Obesity remains a significant challenge for the UK economy and society, with the Committee citing costs of tens of billions of pounds each year and growing pressure on public services.
For food businesses, the report signals that there is still pressure within the political system to transition the population to a healthier diet.
IGD opinion
Aligning with IGD's Eatwell economics report, the Health and Social Care Committee reinforces that obesity is no longer solely a public health issue but also an economic and food-system challenge.
Lasting progress will require collaboration between industry and government to improve diets while ensuring healthy choices are accessible, affordable, and appealing for consumers.
New Wegovy pill, same drug: has anything changed?
Oral semaglutide (GLP-1, Wegovy pill) launched in the UK on 6 July, following MHRA approval on 11 June. It is currently available via private prescription only, with NHS availability dependent on a pending NICE appraisal.
The tablet requires a strict fasting protocol: taken on an empty stomach with no food or drink for at least 30 minutes afterwards, a daily routine that may prove harder to sustain than a weekly injection, despite removing the needle-related barrier.
See our latest article looking at GLP-1's.
IGD opinion
The tablet format lowers a key barrier to further uptake of GLP-1 drugs. Access remains uneven in the near term, favouring those able to pay privately while NHS availability awaits further evaluation. As the GLP-1 user base potentially grows and diversifies, understanding who takes up oral treatment. and whether they sustain it, will matter as much as tracking uptake itself.
Discover more about IGD Futures GLP-1 insights programme - Email [email protected]
Front of pack health labelling is shifting globally
What began as a single-country experiment in Chile has become one of the dominant global models for front-of-pack labelling
Since Chile's mandatory warning labels took effect in 2016, Peru, Uruguay, Mexico, Argentina, Brazil, Colombia, Venezuela, Israel, and Canada have all introduced their own mandatory "high in" warning schemes.
The evidence base is now substantial enough to draw firm conclusions: Chile's combined package of warning labels, marketing restrictions and school sales bans has been linked to a 23% fall in calories, 37% fall in sugar, and 16% fall in saturated fat purchased from foods high in nutrients of concern.

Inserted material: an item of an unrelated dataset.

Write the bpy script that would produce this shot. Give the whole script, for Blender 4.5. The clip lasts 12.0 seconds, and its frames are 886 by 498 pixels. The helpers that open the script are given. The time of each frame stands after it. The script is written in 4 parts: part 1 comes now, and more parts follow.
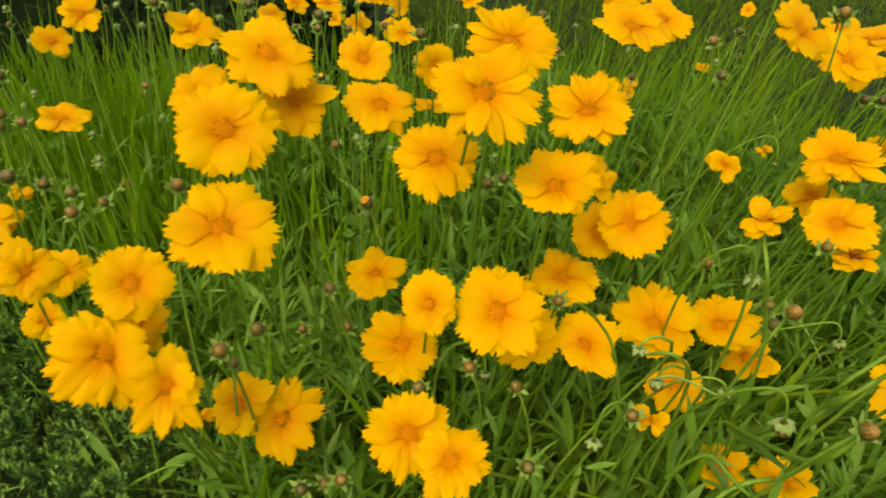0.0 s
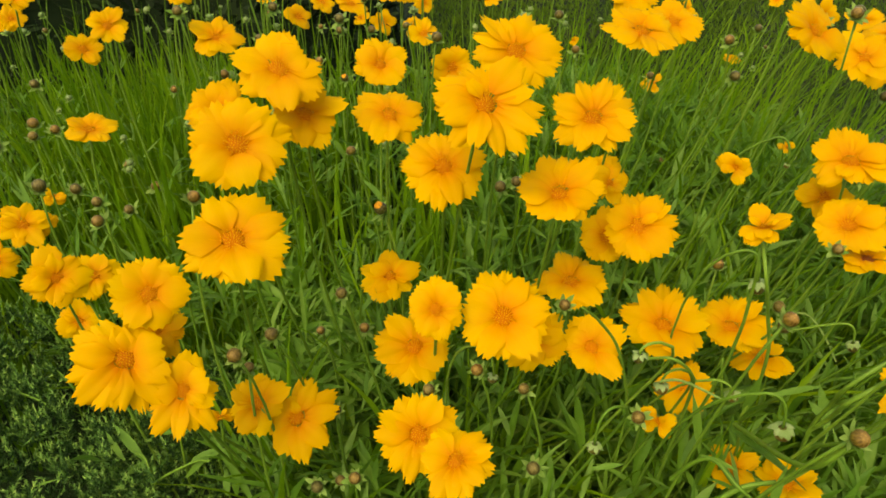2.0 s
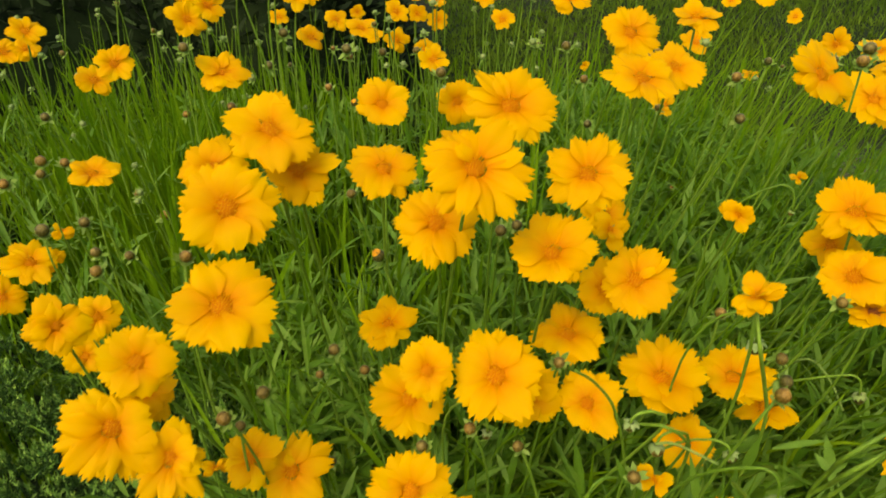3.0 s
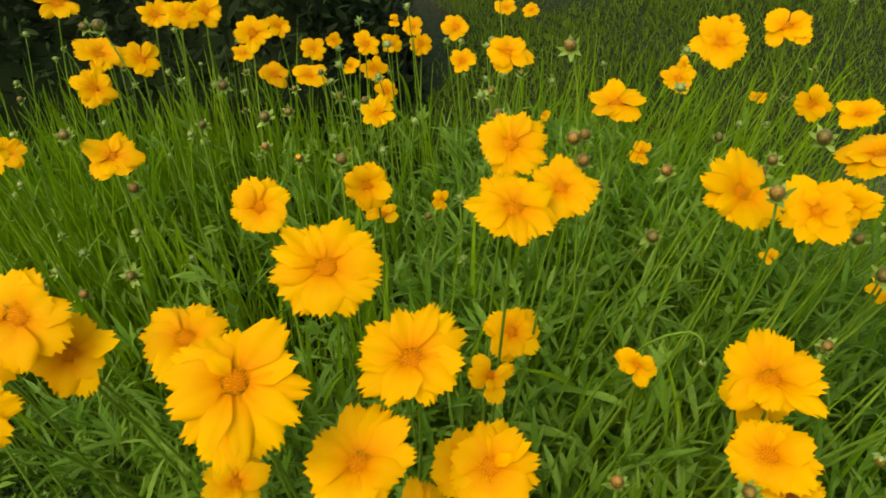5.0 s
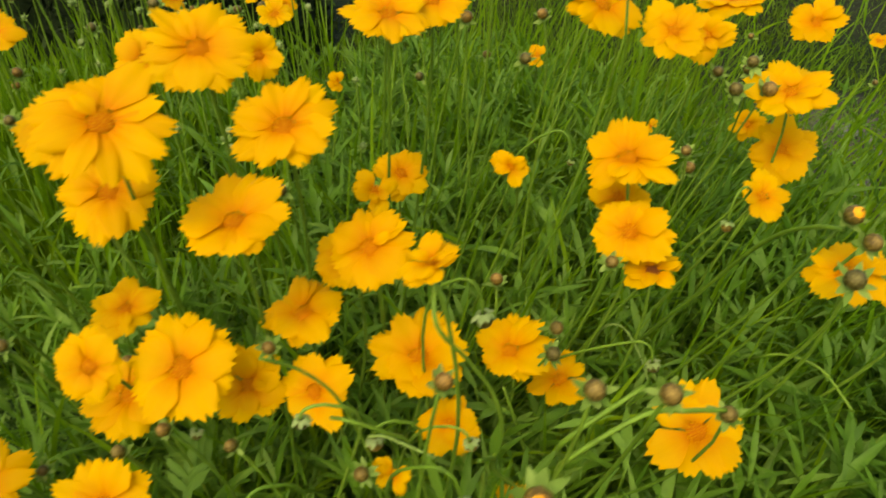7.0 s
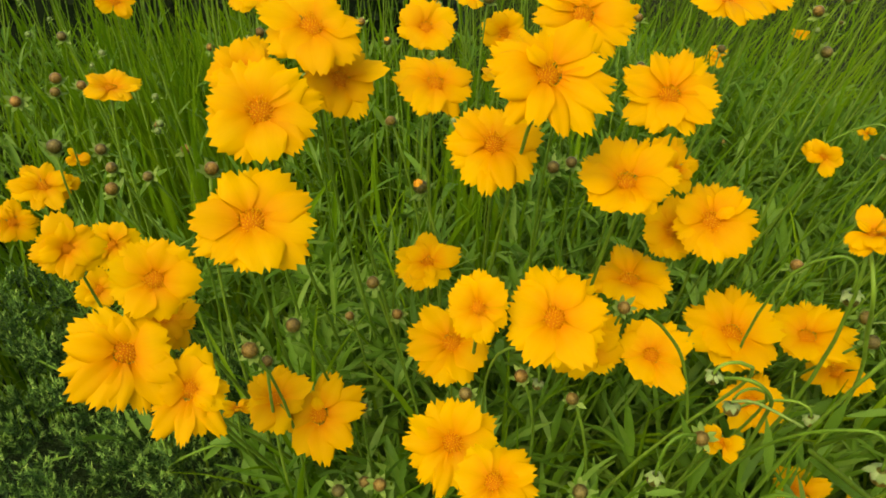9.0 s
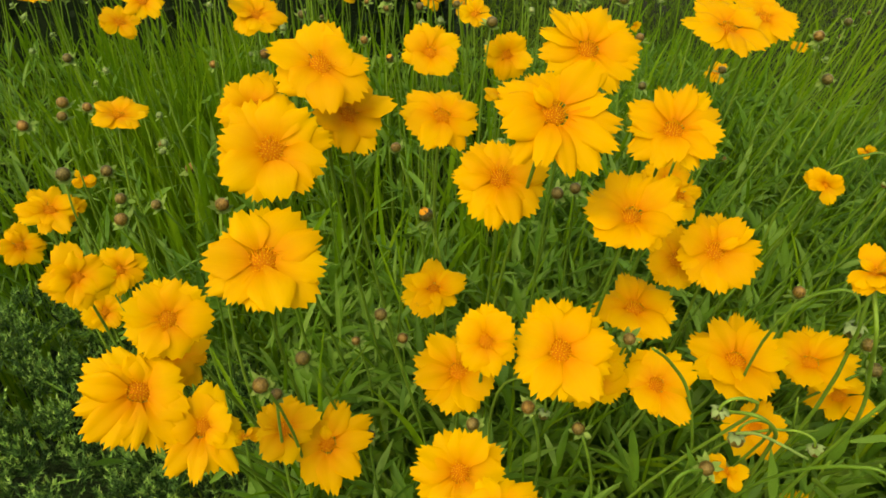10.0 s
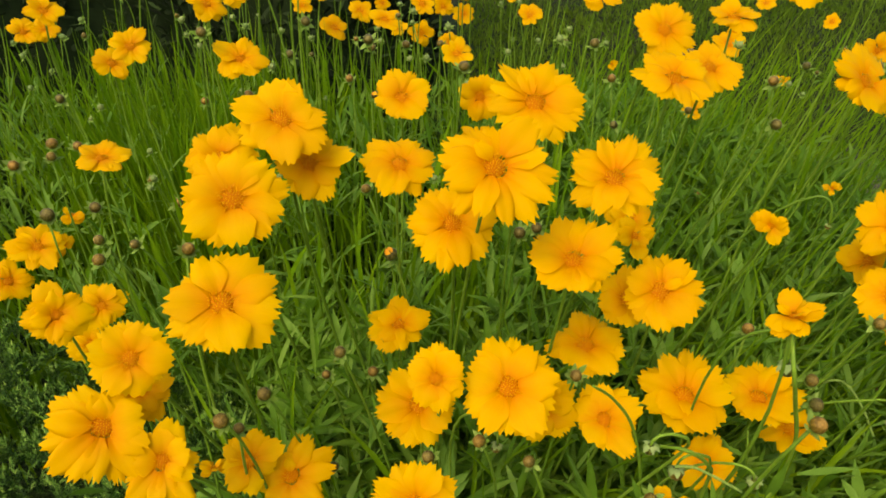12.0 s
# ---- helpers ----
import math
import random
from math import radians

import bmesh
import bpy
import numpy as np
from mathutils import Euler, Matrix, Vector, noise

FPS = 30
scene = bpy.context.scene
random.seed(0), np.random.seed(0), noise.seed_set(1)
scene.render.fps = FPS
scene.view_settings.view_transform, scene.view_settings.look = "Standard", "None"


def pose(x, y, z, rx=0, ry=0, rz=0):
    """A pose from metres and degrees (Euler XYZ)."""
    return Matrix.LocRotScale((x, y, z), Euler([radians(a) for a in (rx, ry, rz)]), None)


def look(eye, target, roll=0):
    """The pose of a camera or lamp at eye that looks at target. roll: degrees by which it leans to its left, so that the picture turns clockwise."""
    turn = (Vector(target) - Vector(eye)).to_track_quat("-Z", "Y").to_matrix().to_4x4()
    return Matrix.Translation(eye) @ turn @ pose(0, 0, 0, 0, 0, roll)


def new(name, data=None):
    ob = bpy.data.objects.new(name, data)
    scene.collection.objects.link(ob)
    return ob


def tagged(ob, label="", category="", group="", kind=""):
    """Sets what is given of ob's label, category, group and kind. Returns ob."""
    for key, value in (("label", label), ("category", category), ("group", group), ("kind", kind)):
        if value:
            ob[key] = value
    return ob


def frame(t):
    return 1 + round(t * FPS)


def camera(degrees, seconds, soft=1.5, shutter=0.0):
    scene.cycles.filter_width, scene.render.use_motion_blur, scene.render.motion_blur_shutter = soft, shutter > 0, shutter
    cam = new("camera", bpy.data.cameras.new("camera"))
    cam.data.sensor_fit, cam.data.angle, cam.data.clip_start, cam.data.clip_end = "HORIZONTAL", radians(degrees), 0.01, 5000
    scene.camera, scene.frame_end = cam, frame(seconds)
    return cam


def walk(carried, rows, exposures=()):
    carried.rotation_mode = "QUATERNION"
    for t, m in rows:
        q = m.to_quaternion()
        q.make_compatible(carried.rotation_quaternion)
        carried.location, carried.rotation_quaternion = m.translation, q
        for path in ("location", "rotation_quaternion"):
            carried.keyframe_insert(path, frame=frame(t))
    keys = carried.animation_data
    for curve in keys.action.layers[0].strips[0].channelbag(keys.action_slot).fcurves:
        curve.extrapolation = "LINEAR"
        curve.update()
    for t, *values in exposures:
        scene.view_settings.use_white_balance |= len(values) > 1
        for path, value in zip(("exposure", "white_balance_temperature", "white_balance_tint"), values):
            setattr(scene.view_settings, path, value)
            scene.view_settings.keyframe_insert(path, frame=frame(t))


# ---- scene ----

To find out more, read Front of pack labelling around the world.
IGD opinion
This matters now because the contrast with Europe's stalled progress is becoming harder to ignore.
While the EU has spent several years failing to deliver the harmonised, mandatory scheme first promised in its 2020 Farm to Fork Strategy, mandatory warning labelling has quietly become the default approach across the Atlantic, backed by a growing evidence base that voluntary schemes like Nutri-Score can't match.
For UK and EU food and drink businesses watching the direction of travel, Latin America's experience provides an inkling to where mandatory FOP regulation may be heading, and the compliance and reformulation challenge that would come with it.
Chancellor’s Mansion House Speech
The Chancellor’s Mansion House speech focused on three key challenges:
Spreading growth across the country and decentralising decision-making
Building the industries of the future within the UK and securing strategic activities
Rebuilding ties with the EU
The Chancellor also tackled the question of AI. Some themes echoed those developed by Andy Burnham in his speech in Manchester earlier this month. The Chancellor did not give much coverage of agri-foods however, other than a passing mention.
IGD opinion
For food businesses, the key signal is that economic policy is likely to remain focused on regional growth, strategic industries, and closer EU engagement, even if agri-food was not a central theme.
Geopolitics keeps energy and shipping risks elevated
For food businesses, global conflict remains a key upside risk to inflation through energy, freight, fertiliser, and commodity markets, even where immediate pass-through is uncertain.
Persian Gulf
Intensifying conflict in the Persian Gulf has caused oil prices to spike and shares prices to fall. The Gulf remains effectively closed to shipping of oil, gas, and other products.
The US has launched further airstrikes against Iran, whilst Iran has attacked neutral shipping with missiles.
President Trump has announced a renewed blockade of Iranian ports. Plans to for the US to charge a toll on all ships passing through the Strait of Hormuz have been dropped, however.
Any return to pre-conflict “normality” appears as far away as ever.
Russian / Ukraine
Russian oil exports have also been disrupted this week, with Ukraine maintaining attacks on Russian oil infrastructure and shadow tanker fleet.
Russia is producing large volumes of oil for export, but most is being shipped as crude, with Russia’s ability to refine it dwindling.
Large volumes are also believed to be stuck at sea, rather than being delivered to customers as tankers are unable or unwilling to complete their journeys.